Обнародование воспоминаний Ермолова относится к 1860-м годам; публикация же 1827–1828 гг. замечательна тем, что автор дневника нигде не назван. Достаточно сопоставить подлинный текст «персидского журнала» и публикацию Свиньина, чтобы понять, сколь тщательно редактор «Отечественных записок» заменяет первое лицо рассказчика на третье (вместо «я осматривал», «я сказал» печаталось «посол осматривал», «мы сказали» и т. п.). Смягчен также ряд острых мест, где Ермолов столь резко бичует персидскую тиранию, что его критика приобретает уже более общее значение. Тем не менее и «адаптированный» текст 1827–1828 гг. сохранял немало строк, где резко проявлялись своеобразная личность автора, его особенный стиль и смелые взгляды. Так, характеризуя персидские «верхи», безымянный автор (т. е.
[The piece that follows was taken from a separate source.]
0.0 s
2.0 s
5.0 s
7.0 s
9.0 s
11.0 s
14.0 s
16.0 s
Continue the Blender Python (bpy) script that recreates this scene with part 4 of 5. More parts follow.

Ермолов) рассуждает: «Надлежало бы, чтоб люди придворные во всей Азии составляли одну нацию особенную; ибо тогда, как народы между собою не только больших сходств в нравах, ниже легчайшего подобия в свойствах не имеют, при Дворе они везде одинаковы» [ОЗ, ч. 33, с. 122].
Несколько позже автор восклицает: «Где нет понятия о чести, там, конечно, остается искать одних выгод» [там же, с. 139–140].
Типично ермоловская ирония — при характеристике одного из виднейших персидских сановников: «В злодейское Али-Магмед-хана правление неоднократно подвергался он казни и в школе его изучился видеть и делать беззаконие равнодушно» [там же, с. 228].
В контексте недавнего российского междуцарствия неожиданно актуальными являлись строки, описывающие захват власти нынешним шахом Фетх-Али: «Шах имел хороших лошадей, оставалось только уметь приехать скоро. […] Здесь не всегда нужны права более основательные» [там же, с. 251–252].
«Посол» подробно описывает на страницах «Отечественных записок», как в Персии вышестоящие обирают нижестоящих, «и так доходит до самого простого народа, которому, если и остается кусок железа, но и тот безжалостная судьба исковывает в цепи рабства, а редко в острый меч защищения» [там же, с. 268].
Последний раздел ермоловского журнала (где описываются аудиенция у шаха, отношения с вельможами, наконец, гарем сардаря) потребовал от издателя особого искусства при маскировке слишком уж выразительного ермоловского «я»; в частности, уже упоминавшаяся сцена, где Ермолов поражал персов своим родством с Чингисханом, сохранена лишь в той степени, чтобы читатель знал, какое можно иметь «великое на народ влияние», если «потомок Чингисхана начальствует непобедимым российским войском» [там же, с. 426–427]. Сохранена также и выразительная реплика «посла»: «Я не думаю, чтобы вовсе не ограниченное самовластие могло быть привлекательно, и не слыхивал, чтобы оно было залогом выгод народов» [там же, с. 411].